Beginning with the first stage of competition in the final, Rai sat on top of the rankings, shooting 150.1 points. Mitharwal, on the other hand, was third, finishing with 147.1 points. By the end of the first elimination, however, while Rai maintained his ranking, Mitharwal moved to the silver medal position, with five others remaining in the competition.

As four shooters remained, Rai and Mitharval both continued to occupy the first and second positions, with 177.7 and 176.2 points respectively, still comfortably leading with Australia's Kerry Bell, who was on the third position, by almost two points.

Remaining in the top-three in the competition by the end of the final eliminator, both Indians assured themselves of a medal. As Bell came back in the penultimate elimination with a 10.2 and 9.8, Mitharval fell just short -- despite shooting a stunning 10.5 in his second shot -- to finish with a bronze.

Rai and Bell then had a shoot-off for the coveted gold when Bell fumbled, shooting a 9.8 after a 10.2, while the Indian -- already leading by a point -- scored a 10.0 and 9.7 to take the top position.

Rai had previously won Gold in the 50m air pistol at the 2014 Commonwealth Games in Glasgow but missed out on a spot in the 10m air pistol competition. This is his first appearance in the 10m air pistol event at the Commonwealth Games. He also made the final of the same event at the Rio Olympics where he finished eighth.

23-year-old Mitharval, participating in his first Commonwealth Games, finished first in the qualification round after shooting 584 points to equal the Commonwealth Games record, which was previously held solely by India's Samaresh Jung. He was a whopping 12 points ahead of the second placed Roger Daniel from Trinidad and Tobago, who finished with 572 points. His previous best was a fourth-place finish in the ISSF World Cup held in Guadalajara, Mexico earlier this year.

Mehuli and Apurvi win silver and bronze

At the start of Stage 1 in the women's 10m air rifle event, Mehuli took a lead at 51.8, 0.2 points ahead of Singapore's Martina Lindsay Veloso, who stood second. By the end of it, however, the latter took over at 103.7, while Mehuli finished with 102.8. Apurvi stood at fifth at 102.1 as the eliminators began.

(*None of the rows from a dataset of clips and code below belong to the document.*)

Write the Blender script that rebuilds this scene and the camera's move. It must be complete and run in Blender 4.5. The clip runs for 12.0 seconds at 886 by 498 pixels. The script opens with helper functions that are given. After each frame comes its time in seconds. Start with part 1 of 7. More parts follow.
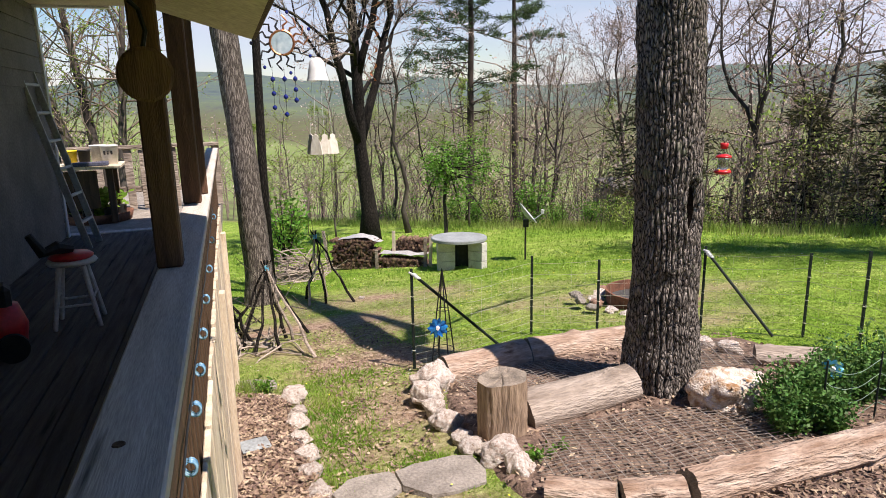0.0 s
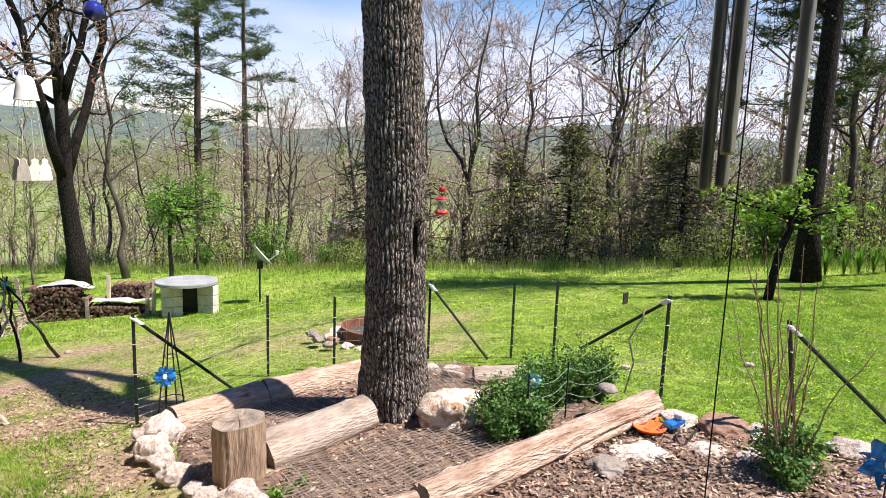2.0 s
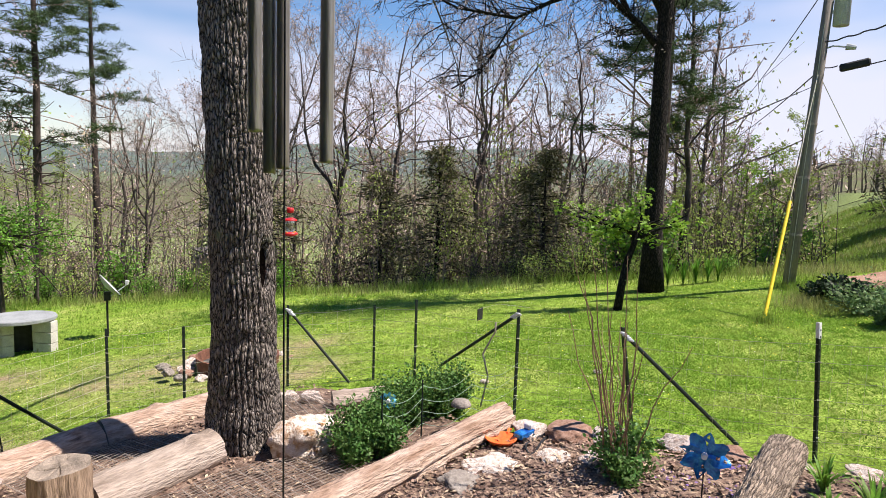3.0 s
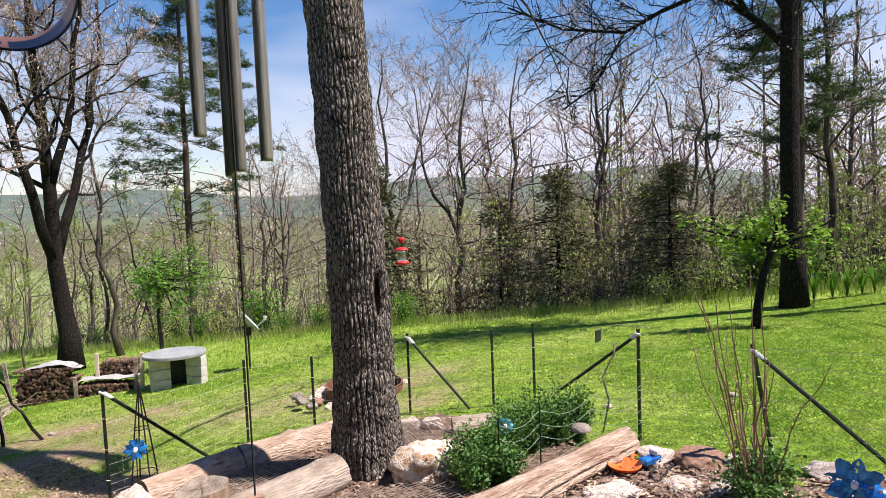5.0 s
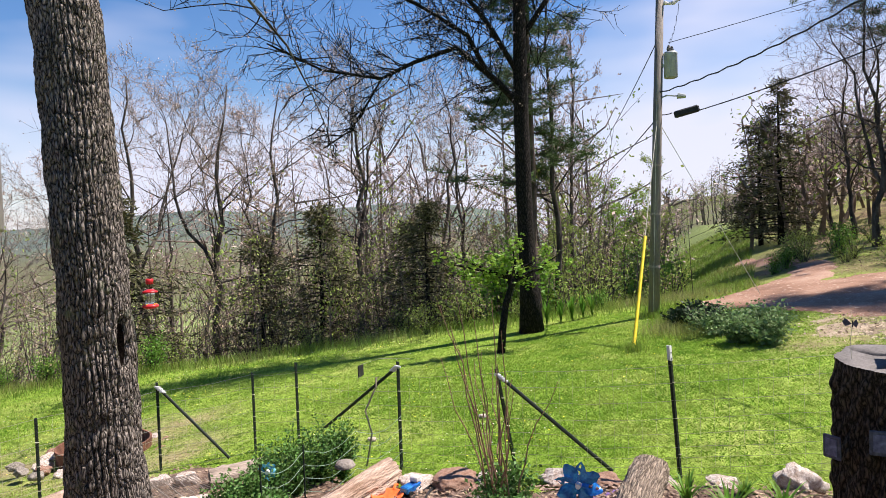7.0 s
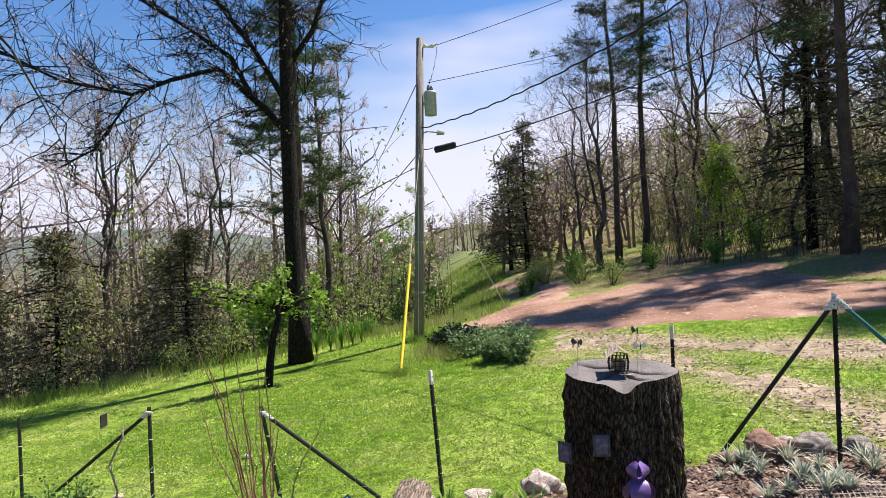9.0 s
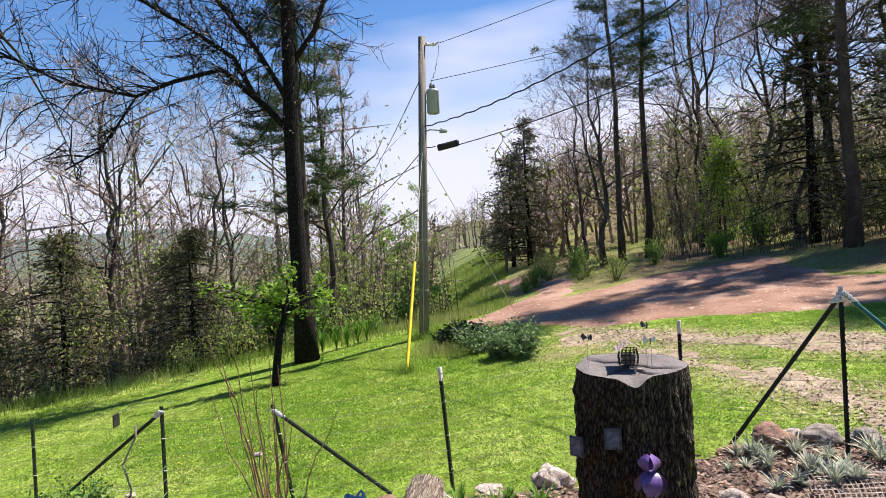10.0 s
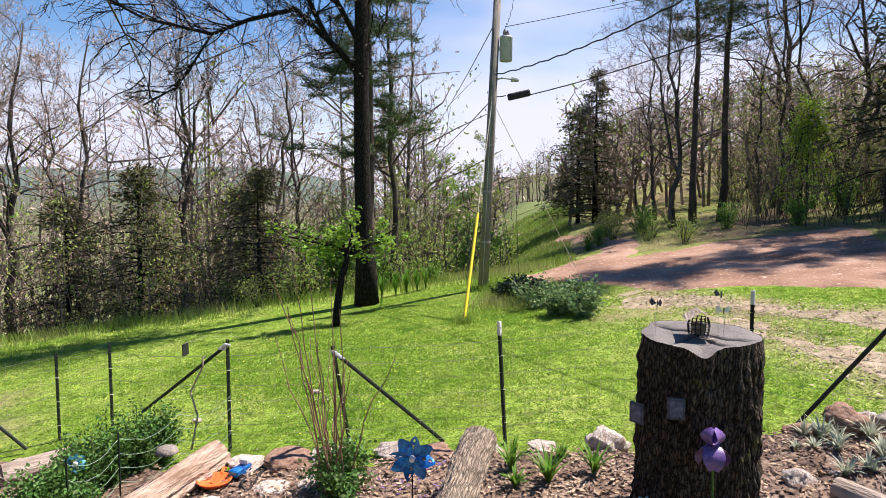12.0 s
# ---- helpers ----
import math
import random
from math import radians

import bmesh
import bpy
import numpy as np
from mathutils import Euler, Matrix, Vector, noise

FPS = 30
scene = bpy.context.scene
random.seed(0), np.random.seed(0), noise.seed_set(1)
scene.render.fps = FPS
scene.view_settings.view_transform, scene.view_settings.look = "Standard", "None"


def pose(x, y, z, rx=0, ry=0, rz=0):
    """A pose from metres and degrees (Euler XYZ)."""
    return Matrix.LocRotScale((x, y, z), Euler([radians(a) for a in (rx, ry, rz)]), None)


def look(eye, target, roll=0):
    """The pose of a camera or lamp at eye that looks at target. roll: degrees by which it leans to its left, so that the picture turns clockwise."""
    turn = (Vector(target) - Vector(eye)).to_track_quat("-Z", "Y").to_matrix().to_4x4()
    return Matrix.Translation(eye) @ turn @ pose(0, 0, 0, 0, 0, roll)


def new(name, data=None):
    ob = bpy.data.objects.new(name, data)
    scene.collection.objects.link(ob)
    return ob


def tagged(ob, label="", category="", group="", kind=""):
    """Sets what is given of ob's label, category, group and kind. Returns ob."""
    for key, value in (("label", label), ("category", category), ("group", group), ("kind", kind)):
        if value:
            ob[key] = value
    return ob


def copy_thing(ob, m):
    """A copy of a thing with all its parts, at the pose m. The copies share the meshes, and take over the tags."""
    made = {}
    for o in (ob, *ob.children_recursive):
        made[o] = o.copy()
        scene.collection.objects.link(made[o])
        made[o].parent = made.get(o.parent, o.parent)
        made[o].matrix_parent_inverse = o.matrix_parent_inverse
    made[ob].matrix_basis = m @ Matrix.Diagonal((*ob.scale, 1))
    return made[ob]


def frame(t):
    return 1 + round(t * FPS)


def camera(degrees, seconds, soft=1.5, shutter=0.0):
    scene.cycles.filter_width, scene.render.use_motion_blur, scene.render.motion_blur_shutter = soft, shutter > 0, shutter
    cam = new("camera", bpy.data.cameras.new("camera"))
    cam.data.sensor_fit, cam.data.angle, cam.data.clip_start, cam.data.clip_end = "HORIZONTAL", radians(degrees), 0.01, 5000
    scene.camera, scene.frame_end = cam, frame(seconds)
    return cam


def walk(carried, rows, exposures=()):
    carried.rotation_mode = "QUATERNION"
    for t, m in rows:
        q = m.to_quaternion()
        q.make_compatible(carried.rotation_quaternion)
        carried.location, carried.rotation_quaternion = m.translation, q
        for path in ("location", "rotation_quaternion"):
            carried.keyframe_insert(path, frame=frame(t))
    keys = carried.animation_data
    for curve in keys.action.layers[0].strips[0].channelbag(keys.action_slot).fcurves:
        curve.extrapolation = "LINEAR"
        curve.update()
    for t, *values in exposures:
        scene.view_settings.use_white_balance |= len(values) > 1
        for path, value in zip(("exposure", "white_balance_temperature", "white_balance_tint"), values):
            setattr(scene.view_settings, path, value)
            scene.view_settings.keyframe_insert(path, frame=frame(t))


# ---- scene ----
cam = camera(68.8, 12.0, soft=0.9)
PATH = [
    (0.0, pose(0.000, -0.000, 3.000, 77.07, 1.21, -0.28)),
    (0.5, pose(-0.029, -0.016, 2.993, 78.03, 0.80, -2.40)),
    (1.0, pose(-0.092, -0.044, 2.984, 78.83, 0.26, -5.27)),
    (1.5, pose(-0.133, -0.079, 2.975, 79.26, -0.91, -13.34)),
    (2.0, pose(-0.039, -0.155, 2.972, 81.04, -2.02, -23.23)),
    (2.5, pose(0.124, -0.245, 2.963, 83.07, -2.27, -32.97)),
    (2.7, pose(0.167, -0.256, 2.957, 83.26, -2.12, -34.32)),
    (4.3, pose(0.357, -0.360, 2.898, 85.33, 1.74, -25.51)),
    (4.5, pose(0.346, -0.369, 2.902, 85.56, 1.97, -23.85)),
    (5.0, pose(0.357, -0.367, 2.907, 85.94, 2.25, -23.31)),
    (5.5, pose(0.350, -0.381, 2.918, 86.66, 2.57, -22.45)),
    (6.0, pose(0.370, -0.395, 2.919, 87.06, 2.52, -23.01)),
    (6.5, pose(0.371, -0.433, 2.936, 87.46, 2.17, -30.65)),
    (7.0, pose(0.331, -0.452, 2.939, 88.28, 2.04, -44.01)),
    (7.5, pose(0.306, -0.474, 2.944, 88.82, 1.93, -52.73)),
    (7.7, pose(0.310, -0.489, 2.944, 89.08, 1.93, -56.48)),
    (9.3, pose(0.353, -0.500, 2.994, 89.88, 2.36, -64.22)),
    (9.5, pose(0.335, -0.492, 2.998, 89.90, 2.54, -64.18)),
    (10.0, pose(0.278, -0.465, 2.986, 89.65, 2.93, -63.97)),
    (10.5, pose(0.207, -0.420, 2.991, 88.06, 2.08, -63.32)),
    (11.0, pose(0.194, -0.390, 2.991, 85.93, 0.48, -62.16)),
    (11.5, pose(0.257, -0.376, 2.990, 85.57, -0.29, -61.96)),
    (12.0, pose(0.349, -0.383, 2.996, 85.40, -0.11, -58.47)),
]
walk(cam, PATH, [(0.0, 0.74, 6700, 18), (0.6, 0.98, 6700, 18), (1.0, 1.14, 6700, 18), (1.5, 1.26, 6700, 18), (2.0, 1.10, 6700, 18), (2.5, 0.96, 6700, 18), (4.3, 0.90, 6700, 18), (7.0, 0.92, 6700, 18), (9.5, 0.98, 6700, 18), (12.0, 1.00, 6700, 18)])
# ---- world, sun, exposure ----
SUN = Vector((0.40, -0.30, 0.866)).normalized()
world = bpy.data.worlds.new("sky")
scene.world = world
world.use_nodes = True
wn = world.node_tree.nodes
wl = world.node_tree.links
wn.clear()
w_out = wn.new("ShaderNodeOutputWorld")
w_bg = wn.new("ShaderNodeBackground")
w_bg.inputs["Strength"].default_value = 0.053
w_sky = wn.new("ShaderNodeTexSky")
w_sky.sky_type = "NISHITA"
w_sky.sun_disc = False
w_sky.sun_elevation = math.asin(SUN.z)
w_sky.sun_rotation = math.atan2(SUN.x, SUN.y)
w_sky.air_density, w_sky.dust_density, w_sky.ozone_density = 1.2, 0.0, 3.5
# thin spring cloud, thicker low over the valley
w_co = wn.new("ShaderNodeTexCoord")
w_map = wn.new("ShaderNodeMapping")
w_map.inputs["Scale"].default_value = (1.5, 1.5, 5.0)
w_no = wn.new("ShaderNodeTexNoise")
w_no.inputs["Scale"].default_value = 1.4
w_no.inputs["Detail"].default_value = 3.5
w_no.inputs["Roughness"].default_value = 0.5
w_sep = wn.new("ShaderNodeSeparateXYZ")
w_low = wn.new("ShaderNodeMapRange")
w_low.interpolation_type = "SMOOTHSTEP"
w_low.inputs["From Min"].default_value, w_low.inputs["From Max"].default_value = 0.02, 0.42
w_low.inputs["To Min"].default_value, w_low.inputs["To Max"].default_value = 0.30, -0.18
w_add = wn.new("ShaderNodeMath")
w_ra = wn.new("ShaderNodeMapRange")
w_ra.inputs["From Min"].default_value, w_ra.inputs["From Max"].default_value = 0.54, 0.86
w_ra.inputs["To Max"].default_value = 0.92
w_mix = wn.new("ShaderNodeMixRGB")
w_mix.inputs["Color2"].default_value = (8.3, 8.9, 10.7, 1)
wl.new(w_co.outputs["Generated"], w_map.inputs["Vector"])
wl.new(w_co.outputs["Generated"], w_sep.inputs["Vector"])
wl.new(w_map.outputs["Vector"], w_no.inputs["Vector"])
wl.new(w_sep.outputs["Z"], w_low.inputs["Value"])
wl.new(w_no.outputs["Fac"], w_add.inputs[0])
wl.new(w_low.outputs["Result"], w_add.inputs[1])
w_east = wn.new("ShaderNodeMath")
w_east.operation = "MULTIPLY_ADD"
w_east.inputs[1].default_value = 0.19
wl.new(w_sep.outputs["X"], w_east.inputs[0])
wl.new(w_add.outputs["Value"], w_east.inputs[2])
wl.new(w_east.outputs["Value"], w_ra.inputs["Value"])
wl.new(w_ra.outputs["Result"], w_mix.inputs["Fac"])
w_sat = wn.new("ShaderNodeHueSaturation")
w_sat.inputs["Saturation"].default_value = 1.28
w_sat.inputs["Hue"].default_value = 0.507
w_sat.inputs["Value"].default_value = 1.42
wl.new(w_sky.outputs["Color"], w_sat.inputs["Color"])
wl.new(w_sat.outputs["Color"], w_mix.inputs["Color1"])
wl.new(w_mix.outputs["Color"], w_bg.inputs["Color"])
wl.new(w_bg.outputs["Background"], w_out.inputs["Surface"])

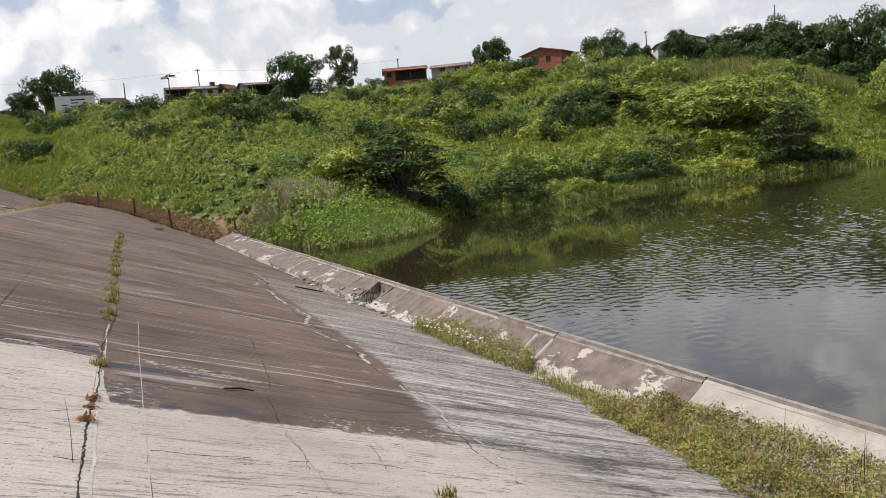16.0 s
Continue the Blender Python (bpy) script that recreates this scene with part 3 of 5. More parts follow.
for i in range(len(KERB_Y) - 1):
    y0, y1 = KERB_Y[i], KERB_Y[i + 1]
    sec0, sec1 = kerb_section(y0), kerb_section(y1)
    if 21.8 < y0 < 22:      # the face has broken away here
        sec0 = sec1 = [(7.50, -4.75), (7.52, -4.36), (8.17, -4.30)] + kerb_section(y0)[3:]
    k = len(sec0)
    n = max(2, int((y1 - y0) / 1.2))
    V, Fc = [], []
    rng = np.random.default_rng(100 + i)
    for j in range(n + 1):
        u = j / n
        y = y0 + 0.008 + (y1 - y0 - 0.016) * u
        for (xa, za), (xb, zb) in zip(sec0, sec1):
            V.append((xa + (xb - xa) * u + rng.normal() * 0.008, y, za + (zb - za) * u + rng.normal() * 0.008))
    for j in range(n):
        for q in range(k - 1):
            a = j * k + q
            Fc.append((a, a + k, a + k + 1, a + 1))
    Fc.append(tuple(range(k)))
    Fc.append(tuple(range(n * k, n * k + k))[::-1])
    solid("kerb_block", mesh_from("kerb_block", V, Fc, M_KERBW if y1 < 9 else M_KERB), kerb)
    cop = [(8.345 + 0.006 * max(0, y0 - 20), -3.735), (8.345 + 0.006 * max(0, y0 - 20), -3.665), (8.44 + 0.006 * max(0, y0 - 20), -3.675), (8.47 + 0.006 * max(0, y0 - 20), -3.80)]
    solid("coping", ribbon("coping", [(x + 0.0, z) for x, z in cop][::-1], y0 + 0.01, y1 - 0.01, M_COPE, 1.2, False, 0.007, 40 + i), kerb)
    bead = [(8.262, -3.775), (8.266, -3.752), (8.292, -3.722), (8.305, -3.735)]
    solid("mortar_bead", ribbon("mortar_bead", [(x + 0.006 * max(0, y0 - 20), z) for x, z in bead][::-1], y0 + 0.01, y1 - 0.01, M_KERBW if i % 3 else M_COPE, 0.5, False, 0.006, 80 + i), kerb)
    if 12 < y0 < 14 or 17 < y0 < 18 or 28 < y0 < 44:
        V = []
        for x, z in ((sec0[1][0] - 0.02, sec0[1][1] - 0.02), sec0[2]):
            for dy, dz in ((-0.05, 0.0), (-0.03, 0.018), (0.03, 0.018), (0.05, 0.0)):
                V.append((x - dz * 0.5, y0 + dy, z + dz))
        solid("joint_rib", mesh_from("joint_rib", V, [(q, q + 1, q + 5, q + 4) for q in range(3)], M_KERBW), kerb)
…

Going into the eliminators, Apurvi hit a stunning 10.4 and 10.7 with 123.2 points to move to the second position, while Mehuli slipped to fourth with 122.8. With five competitors remaining, Apurvi slowly started closing the gap between her and leader Veloso, continuing to stand in the second position, while Mehuli focused on overtaking Scotland's Seonaid McIntosh, who led her by 0.3 points. The latter soon fumbled, being eliminated next with a 9.8 and 9.2, while Mehuli toppled Apurvi with a stunning 10.7 and 10.7 to go second by a 0.2 margin.

Both Indians then assured themselves of a medal as Bangladesh's Ummey Sultana got eliminated next, as Apurvi, after shooting a 10.7 and 10.4, stood on top of the standings. Apurvi then fumbled, shooting a 9.9 and 9.4 to finish third. Mehuli's 10.3 and 10.7 took her to the second position, 0.8 points below Veloso. In a dramatic turn of events thereafter, Mehuli shot a 10.3 and a perfect 10.9 to then tie at 247.2 with Veloso at the end of the final two shots. In the shoot-off, however, Veloso shot a 10.3 against Mehuli's 9.9 to take the gold.

17-year-old Mehuli had previously won bronze in the 10m air rifle event at the ISSF World Cup in Mexico held earlier this year. She came into the spotlight after an impressive eight-medal haul in the 5,000-odd competition field of the Nationals. This, just after she'd won a quota place for the Youth Olympic Games with a gold at the Asian Championships in Wako City, Japan. At the start of this year, Mehuli was handed a fresh goal: Commonwealth Games. "I was not really surprised to find my name in the squad since I had a chance," she had told ESPN.

Talking about her talent, Mehuli's coach Joydeep Karmakar -- who himself had finished fourth in the 50m rifle prone event at the 2012 London Olympics -- told ESPN earlier this year, "I can say with absolute certainty that I haven't in my close to three decades in the sport run into a talent like her."

"What sets her apart is that she's extremely sharp in perception and quick in interpretation. Also, she knows how to fight back from a really bad position," he had said.

With this win, Apurvi won her second medal at the Commonwealth Games - she had earlier won the top honours in the 2014 edition in Glasgow. The 25-year old, after winning bronze in the Changwon World Cup in 2015 had won silver at the ISSF World Cup Finals in the same year.

Apurvi and Mehuli had previously finished first and fifth in the qualification round respectively. With a score of 423.2, Apurvi set a new qualification Games record. Mehuli, on the other hand, scored 413.7 as the top eight contenders entered the final.